» Stated exercise: Restate all the material verbatim, except for the pictures.
>> start Provided data
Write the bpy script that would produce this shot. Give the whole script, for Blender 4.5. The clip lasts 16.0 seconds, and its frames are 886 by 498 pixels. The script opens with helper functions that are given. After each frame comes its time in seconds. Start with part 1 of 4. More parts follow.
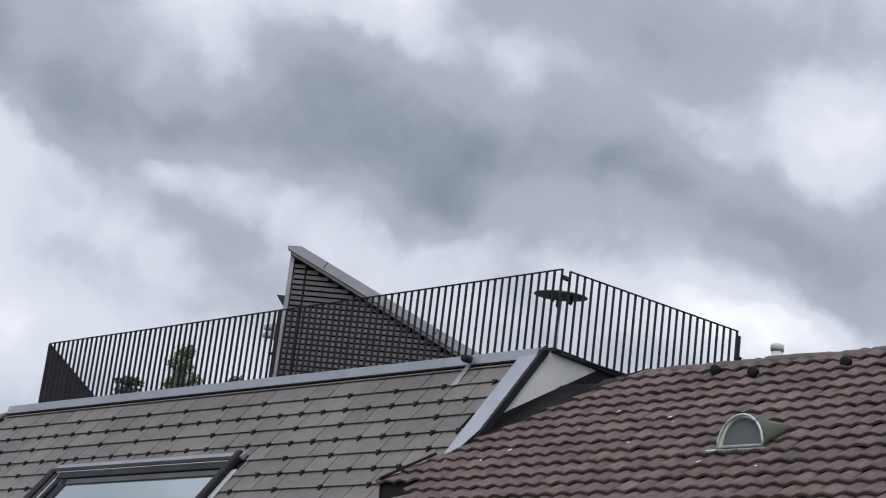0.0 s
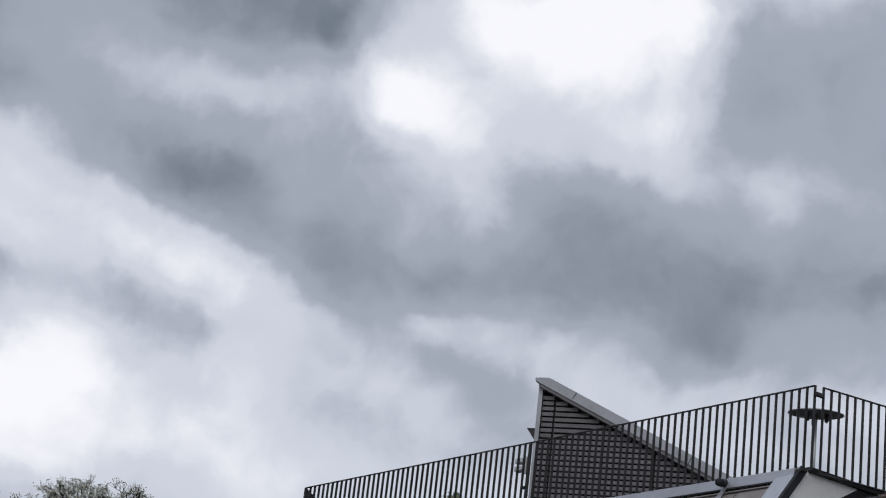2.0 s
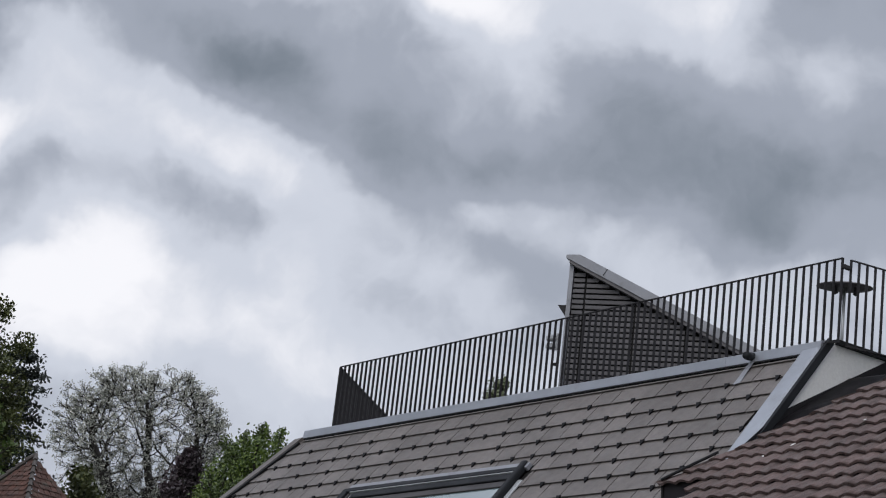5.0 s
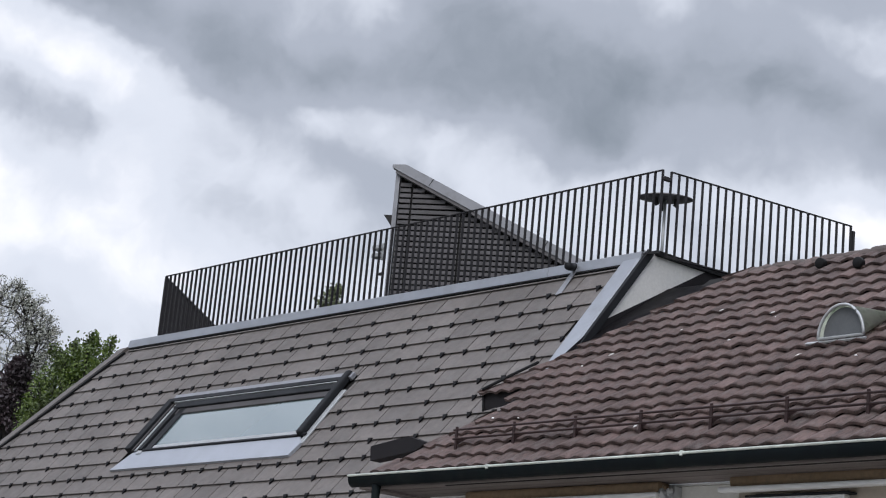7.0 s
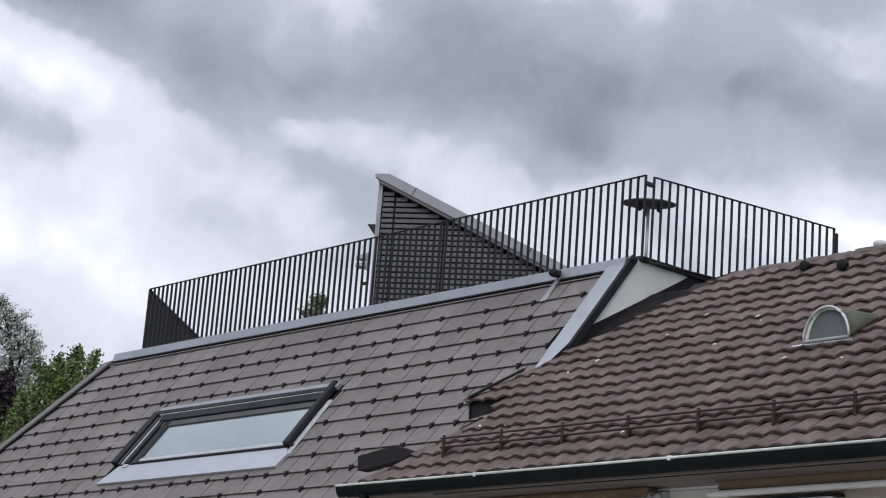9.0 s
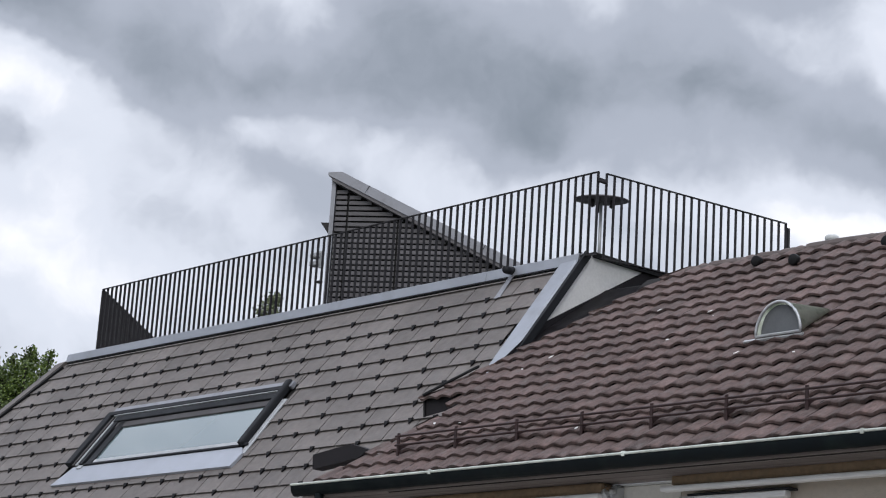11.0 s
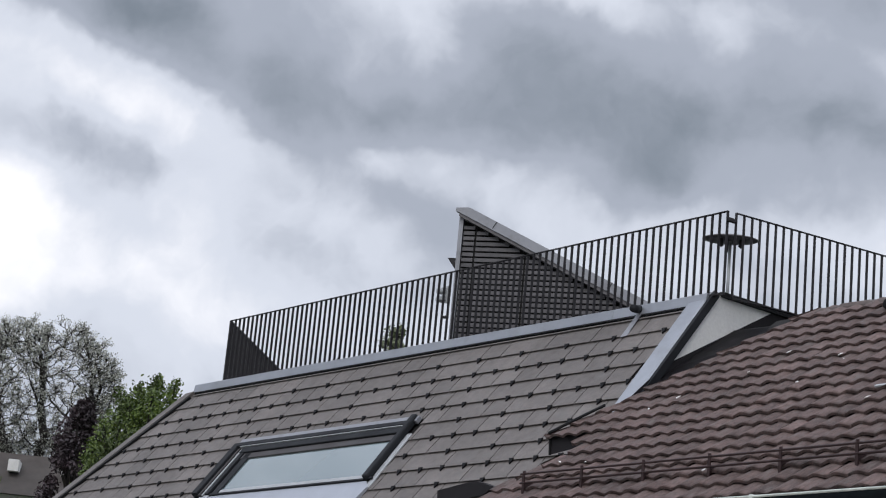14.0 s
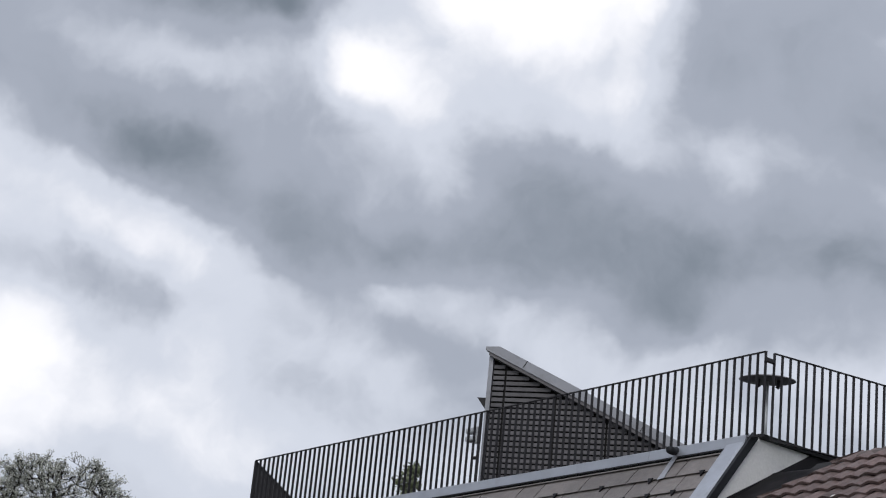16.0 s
>> end Provided data
» Response to the exercise:
Write the bpy script that would produce this shot. Give the whole script, for Blender 4.5. The clip lasts 16.0 seconds, and its frames are 886 by 498 pixels. The script opens with helper functions that are given. After each frame comes its time in seconds. Start with part 1 of 4. More parts follow.
0.0 s
2.0 s
5.0 s
7.0 s
9.0 s
11.0 s
14.0 s
16.0 s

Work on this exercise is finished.